→ **Problem details**: Copy out the whole listing exactly as written, leaving the pictures behind.

→ **Recorded data**:

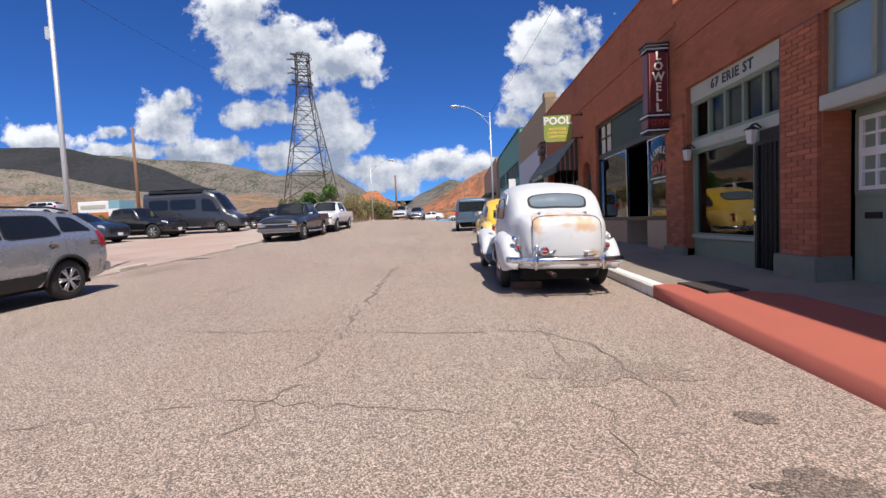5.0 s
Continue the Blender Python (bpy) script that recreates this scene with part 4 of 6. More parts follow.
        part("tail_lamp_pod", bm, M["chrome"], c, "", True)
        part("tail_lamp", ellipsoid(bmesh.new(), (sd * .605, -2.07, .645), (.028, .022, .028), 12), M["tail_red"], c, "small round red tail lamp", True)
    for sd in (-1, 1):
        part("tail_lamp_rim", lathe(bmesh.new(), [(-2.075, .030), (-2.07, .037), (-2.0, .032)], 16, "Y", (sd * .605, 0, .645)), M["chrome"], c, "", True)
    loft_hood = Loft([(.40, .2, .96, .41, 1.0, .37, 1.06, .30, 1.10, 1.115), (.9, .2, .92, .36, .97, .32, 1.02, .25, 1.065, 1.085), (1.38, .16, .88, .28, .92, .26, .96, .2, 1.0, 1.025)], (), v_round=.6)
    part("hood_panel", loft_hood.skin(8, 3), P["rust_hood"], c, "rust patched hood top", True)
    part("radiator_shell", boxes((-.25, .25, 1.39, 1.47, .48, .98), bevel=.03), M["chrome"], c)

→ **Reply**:
5.0 s
Continue the Blender Python (bpy) script that recreates this scene with part 4 of 6. More parts follow.
        part("tail_lamp_pod", bm, M["chrome"], c, "", True)
        part("tail_lamp", ellipsoid(bmesh.new(), (sd * .605, -2.07, .645), (.028, .022, .028), 12), M["tail_red"], c, "small round red tail lamp", True)
    for sd in (-1, 1):
        part("tail_lamp_rim", lathe(bmesh.new(), [(-2.075, .030), (-2.07, .037), (-2.0, .032)], 16, "Y", (sd * .605, 0, .645)), M["chrome"], c, "", True)
    loft_hood = Loft([(.40, .2, .96, .41, 1.0, .37, 1.06, .30, 1.10, 1.115), (.9, .2, .92, .36, .97, .32, 1.02, .25, 1.065, 1.085), (1.38, .16, .88, .28, .92, .26, .96, .2, 1.0, 1.025)], (), v_round=.6)
    part("hood_panel", loft_hood.skin(8, 3), P["rust_hood"], c, "rust patched hood top", True)
    part("radiator_shell", boxes((-.25, .25, 1.39, 1.47, .48, .98), bevel=.03), M["chrome"], c)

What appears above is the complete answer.